• _What is expected_
Write out each line word for word. Drop pictures.

** Begin **

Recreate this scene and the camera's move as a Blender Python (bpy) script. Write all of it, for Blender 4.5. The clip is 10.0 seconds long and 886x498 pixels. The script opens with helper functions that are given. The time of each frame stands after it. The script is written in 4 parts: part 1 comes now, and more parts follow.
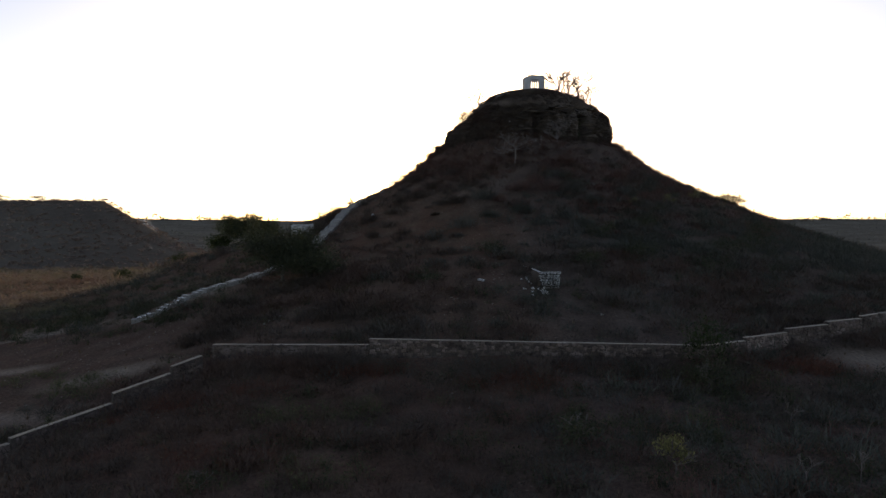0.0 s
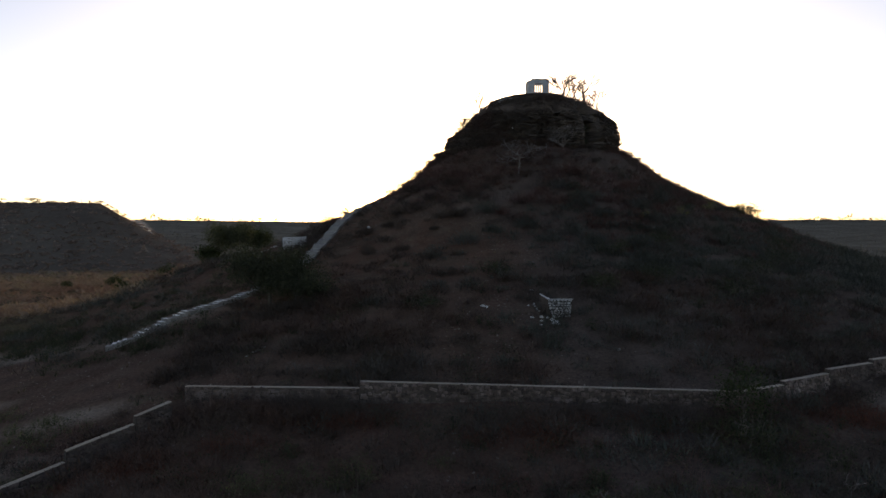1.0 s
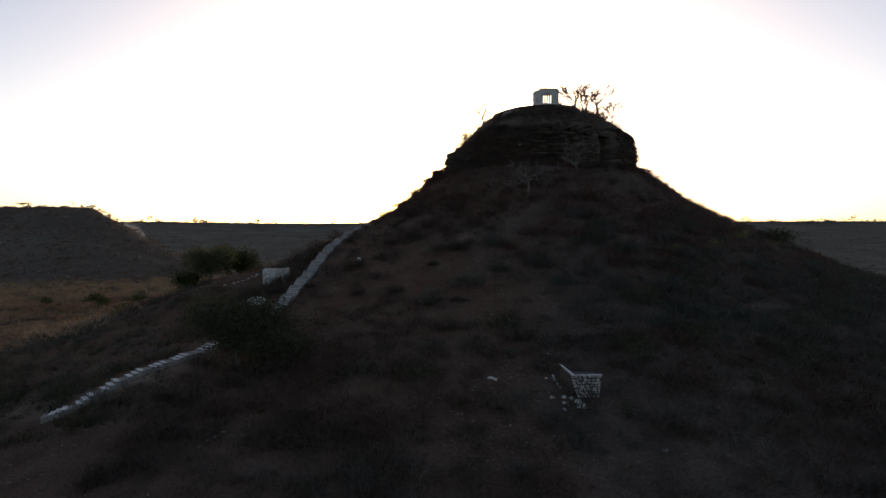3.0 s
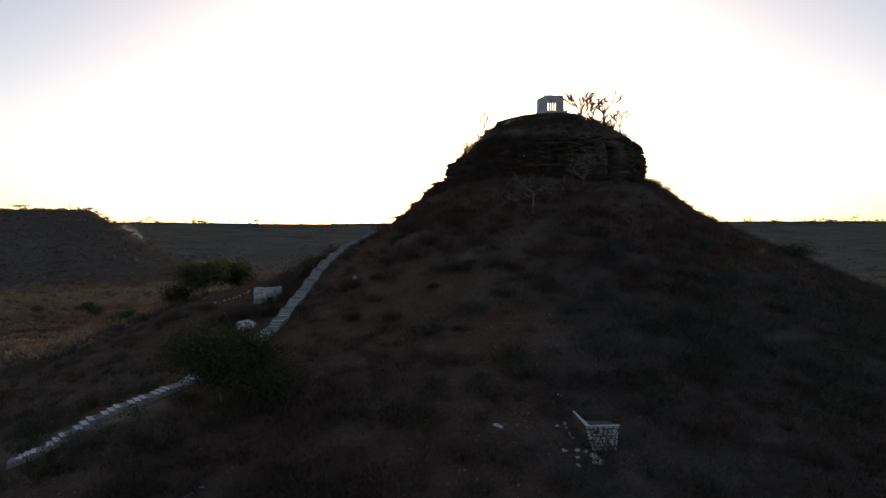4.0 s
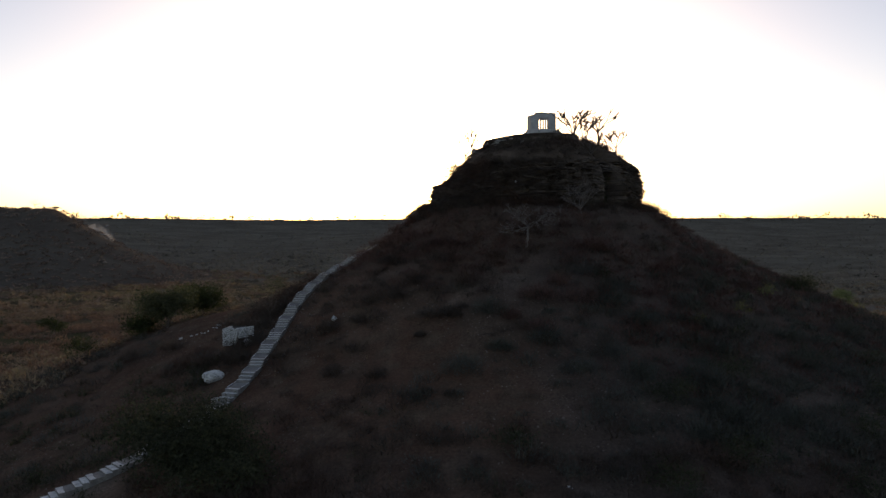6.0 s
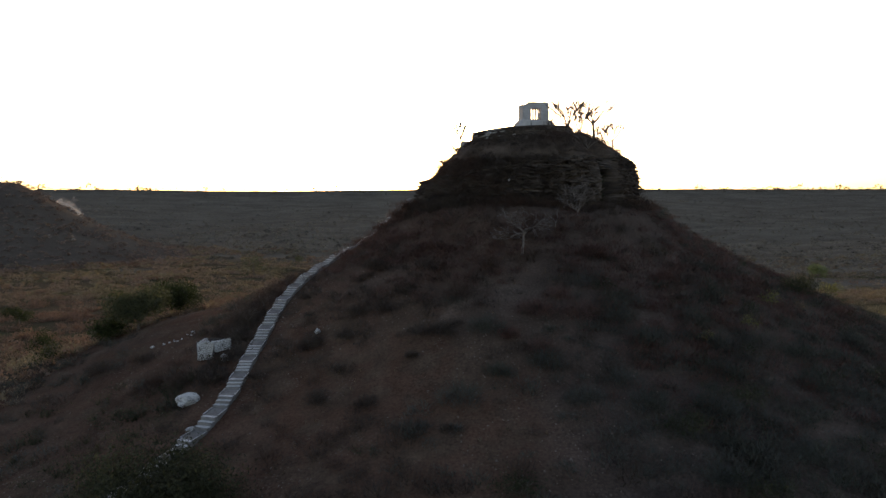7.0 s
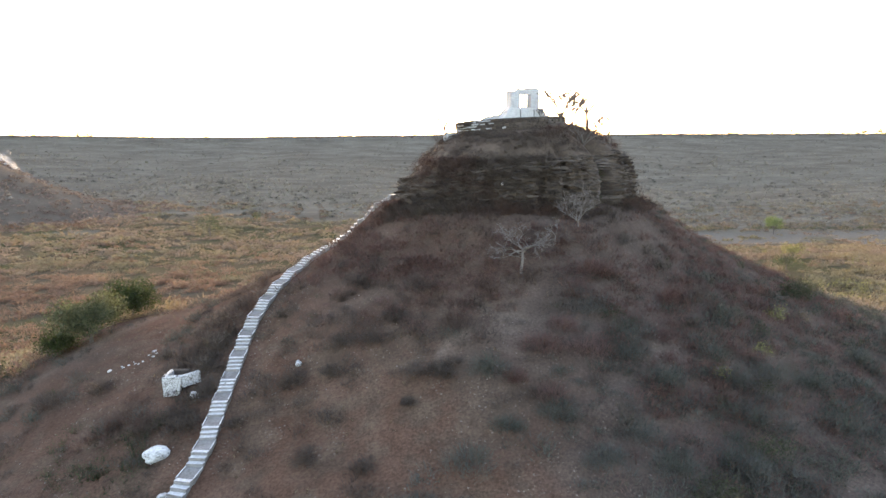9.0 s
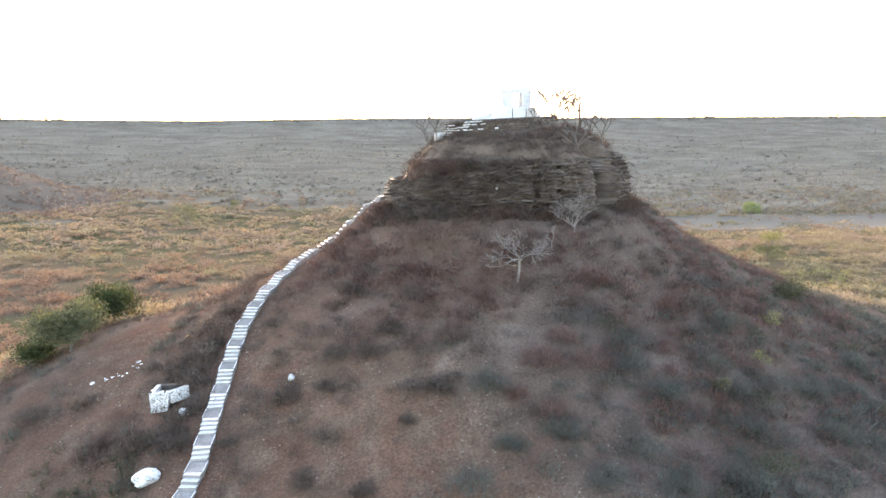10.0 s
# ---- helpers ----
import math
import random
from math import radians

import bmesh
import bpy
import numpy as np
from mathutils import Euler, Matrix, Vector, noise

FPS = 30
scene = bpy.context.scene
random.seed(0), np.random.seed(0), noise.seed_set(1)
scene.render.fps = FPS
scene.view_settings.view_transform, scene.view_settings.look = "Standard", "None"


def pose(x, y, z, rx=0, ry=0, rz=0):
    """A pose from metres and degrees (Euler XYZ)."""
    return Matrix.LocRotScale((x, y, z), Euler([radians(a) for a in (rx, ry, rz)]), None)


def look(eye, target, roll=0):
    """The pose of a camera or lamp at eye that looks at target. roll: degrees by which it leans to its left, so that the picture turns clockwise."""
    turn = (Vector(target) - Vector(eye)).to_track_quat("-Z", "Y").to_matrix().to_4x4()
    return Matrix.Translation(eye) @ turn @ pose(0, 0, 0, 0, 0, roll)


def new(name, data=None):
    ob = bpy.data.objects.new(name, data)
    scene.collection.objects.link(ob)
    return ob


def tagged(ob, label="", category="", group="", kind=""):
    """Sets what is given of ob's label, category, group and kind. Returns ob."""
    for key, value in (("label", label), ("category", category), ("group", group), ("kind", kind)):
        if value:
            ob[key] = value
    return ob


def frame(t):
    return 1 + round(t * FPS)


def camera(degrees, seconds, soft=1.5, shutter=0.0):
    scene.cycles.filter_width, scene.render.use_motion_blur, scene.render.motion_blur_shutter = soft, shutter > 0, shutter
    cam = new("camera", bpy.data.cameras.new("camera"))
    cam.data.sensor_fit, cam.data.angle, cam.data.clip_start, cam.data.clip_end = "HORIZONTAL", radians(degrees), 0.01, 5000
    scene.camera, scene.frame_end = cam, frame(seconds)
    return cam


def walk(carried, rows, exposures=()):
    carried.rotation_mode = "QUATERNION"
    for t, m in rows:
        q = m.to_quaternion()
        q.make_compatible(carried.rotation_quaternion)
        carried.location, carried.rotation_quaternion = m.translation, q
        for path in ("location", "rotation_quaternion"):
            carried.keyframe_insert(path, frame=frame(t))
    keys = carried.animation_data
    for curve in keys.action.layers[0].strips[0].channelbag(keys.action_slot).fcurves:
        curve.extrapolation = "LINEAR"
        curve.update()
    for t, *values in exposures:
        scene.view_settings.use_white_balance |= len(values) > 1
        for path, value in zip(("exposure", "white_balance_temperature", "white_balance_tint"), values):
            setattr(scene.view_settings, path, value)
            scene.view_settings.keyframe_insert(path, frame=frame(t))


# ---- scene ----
cam = camera(72.1, 10.0)
METRES, EYE, TILT, LEAN, TURN = 44.0, 18.0, 0.0, 0.0, 0.0
ROWS = [
    (0.0, 0.0, 0.0, 0.0, -0.0, 0.0, -0.0),
    (0.5, 0.0003, 0.0512, 0.0215, -0.0, -0.0, 0.0),
    (1.0, -0.0002, 0.1027, 0.0436, -0.03, -0.02, 0.01),
    (1.5, -0.0004, 0.154, 0.0656, -0.04, -0.04, 0.01),
    (2.0, 0.0001, 0.204, 0.0884, -0.05, -0.05, 0.03),
    (2.5, 0.0008, 0.2546, 0.1114, -0.05, -0.06, 0.02),
    (4.0, 0.0005, 0.386, 0.1839, -0.03, -0.19, 0.1),
    (4.5, -0.0027, 0.419, 0.2073, -0.12, -0.21, 0.08),
    (5.0, -0.0071, 0.4469, 0.2301, -0.58, -0.23, 0.1),
    (6.5, -0.0314, 0.5509, 0.3239, -3.07, -1.94, 0.12),
    (7.0, -0.045, 0.6021, 0.3683, -4.2, -3.73, 0.17),
    (7.5, -0.0599, 0.651, 0.4124, -5.5, -5.45, 0.22),
    (8.0, -0.0761, 0.6968, 0.4575, -6.67, -7.15, 0.32),
    (8.5, -0.0903, 0.7285, 0.4931, -7.52, -8.39, 0.35),
    (9.0, -0.1001, 0.7491, 0.516, -8.18, -9.18, 0.36),
    (9.5, -0.1122, 0.7703, 0.5396, -9.02, -10.01, 0.4),
    (10.0, -0.1257, 0.7911, 0.5627, -10.18, -10.83, 0.42),
]
EXPOSURES = [(0.0, 1.25, 7000, 24), (2.5, 0.95, 7000, 23), (4.5, 0.8, 6950, 23), (6.3, 0.95, 7100, 23), (7.0, 1.5, 7250, 23), (7.5, 2.0, 7350, 23), (8.0, 2.75, 7400, 23), (8.5, 3.38, 7400, 22), (9.0, 3.8, 7450, 22), (10.0, 4.47, 7450, 22)]
walk(cam, [(t, pose(0, 0, EYE, TILT, LEAN, TURN) @ pose(METRES * x, METRES * y, METRES * z, 90 + pitch, roll, yaw)) for t, x, y, z, yaw, pitch, roll in ROWS], EXPOSURES)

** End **

• _Solution to this task_
Recreate this scene and the camera's move as a Blender Python (bpy) script. Write all of it, for Blender 4.5. The clip is 10.0 seconds long and 886x498 pixels. The script opens with helper functions that are given. The time of each frame stands after it. The script is written in 4 parts: part 1 comes now, and more parts follow.
0.0 s
1.0 s
3.0 s
4.0 s
6.0 s
7.0 s
9.0 s
10.0 s
# ---- helpers ----
import math
import random
from math import radians

import bmesh
import bpy
import numpy as np
from mathutils import Euler, Matrix, Vector, noise

FPS = 30
scene = bpy.context.scene
random.seed(0), np.random.seed(0), noise.seed_set(1)
scene.render.fps = FPS
scene.view_settings.view_transform, scene.view_settings.look = "Standard", "None"


def pose(x, y, z, rx=0, ry=0, rz=0):
    """A pose from metres and degrees (Euler XYZ)."""
    return Matrix.LocRotScale((x, y, z), Euler([radians(a) for a in (rx, ry, rz)]), None)


def look(eye, target, roll=0):
    """The pose of a camera or lamp at eye that looks at target. roll: degrees by which it leans to its left, so that the picture turns clockwise."""
    turn = (Vector(target) - Vector(eye)).to_track_quat("-Z", "Y").to_matrix().to_4x4()
    return Matrix.Translation(eye) @ turn @ pose(0, 0, 0, 0, 0, roll)


def new(name, data=None):
    ob = bpy.data.objects.new(name, data)
    scene.collection.objects.link(ob)
    return ob


def tagged(ob, label="", category="", group="", kind=""):
    """Sets what is given of ob's label, category, group and kind. Returns ob."""
    for key, value in (("label", label), ("category", category), ("group", group), ("kind", kind)):
        if value:
            ob[key] = value
    return ob


def frame(t):
    return 1 + round(t * FPS)


def camera(degrees, seconds, soft=1.5, shutter=0.0):
    scene.cycles.filter_width, scene.render.use_motion_blur, scene.render.motion_blur_shutter = soft, shutter > 0, shutter
    cam = new("camera", bpy.data.cameras.new("camera"))
    cam.data.sensor_fit, cam.data.angle, cam.data.clip_start, cam.data.clip_end = "HORIZONTAL", radians(degrees), 0.01, 5000
    scene.camera, scene.frame_end = cam, frame(seconds)
    return cam


def walk(carried, rows, exposures=()):
    carried.rotation_mode = "QUATERNION"
    for t, m in rows:
        q = m.to_quaternion()
        q.make_compatible(carried.rotation_quaternion)
        carried.location, carried.rotation_quaternion = m.translation, q
        for path in ("location", "rotation_quaternion"):
            carried.keyframe_insert(path, frame=frame(t))
    keys = carried.animation_data
    for curve in keys.action.layers[0].strips[0].channelbag(keys.action_slot).fcurves:
        curve.extrapolation = "LINEAR"
        curve.update()
    for t, *values in exposures:
        scene.view_settings.use_white_balance |= len(values) > 1
        for path, value in zip(("exposure", "white_balance_temperature", "white_balance_tint"), values):
            setattr(scene.view_settings, path, value)
            scene.view_settings.keyframe_insert(path, frame=frame(t))


# ---- scene ----
cam = camera(72.1, 10.0)
METRES, EYE, TILT, LEAN, TURN = 44.0, 18.0, 0.0, 0.0, 0.0
ROWS = [
    (0.0, 0.0, 0.0, 0.0, -0.0, 0.0, -0.0),
    (0.5, 0.0003, 0.0512, 0.0215, -0.0, -0.0, 0.0),
    (1.0, -0.0002, 0.1027, 0.0436, -0.03, -0.02, 0.01),
    (1.5, -0.0004, 0.154, 0.0656, -0.04, -0.04, 0.01),
    (2.0, 0.0001, 0.204, 0.0884, -0.05, -0.05, 0.03),
    (2.5, 0.0008, 0.2546, 0.1114, -0.05, -0.06, 0.02),
    (4.0, 0.0005, 0.386, 0.1839, -0.03, -0.19, 0.1),
    (4.5, -0.0027, 0.419, 0.2073, -0.12, -0.21, 0.08),
    (5.0, -0.0071, 0.4469, 0.2301, -0.58, -0.23, 0.1),
    (6.5, -0.0314, 0.5509, 0.3239, -3.07, -1.94, 0.12),
    (7.0, -0.045, 0.6021, 0.3683, -4.2, -3.73, 0.17),
    (7.5, -0.0599, 0.651, 0.4124, -5.5, -5.45, 0.22),
    (8.0, -0.0761, 0.6968, 0.4575, -6.67, -7.15, 0.32),
    (8.5, -0.0903, 0.7285, 0.4931, -7.52, -8.39, 0.35),
    (9.0, -0.1001, 0.7491, 0.516, -8.18, -9.18, 0.36),
    (9.5, -0.1122, 0.7703, 0.5396, -9.02, -10.01, 0.4),
    (10.0, -0.1257, 0.7911, 0.5627, -10.18, -10.83, 0.42),
]
EXPOSURES = [(0.0, 1.25, 7000, 24), (2.5, 0.95, 7000, 23), (4.5, 0.8, 6950, 23), (6.3, 0.95, 7100, 23), (7.0, 1.5, 7250, 23), (7.5, 2.0, 7350, 23), (8.0, 2.75, 7400, 23), (8.5, 3.38, 7400, 22), (9.0, 3.8, 7450, 22), (10.0, 4.47, 7450, 22)]
walk(cam, [(t, pose(0, 0, EYE, TILT, LEAN, TURN) @ pose(METRES * x, METRES * y, METRES * z, 90 + pitch, roll, yaw)) for t, x, y, z, yaw, pitch, roll in ROWS], EXPOSURES)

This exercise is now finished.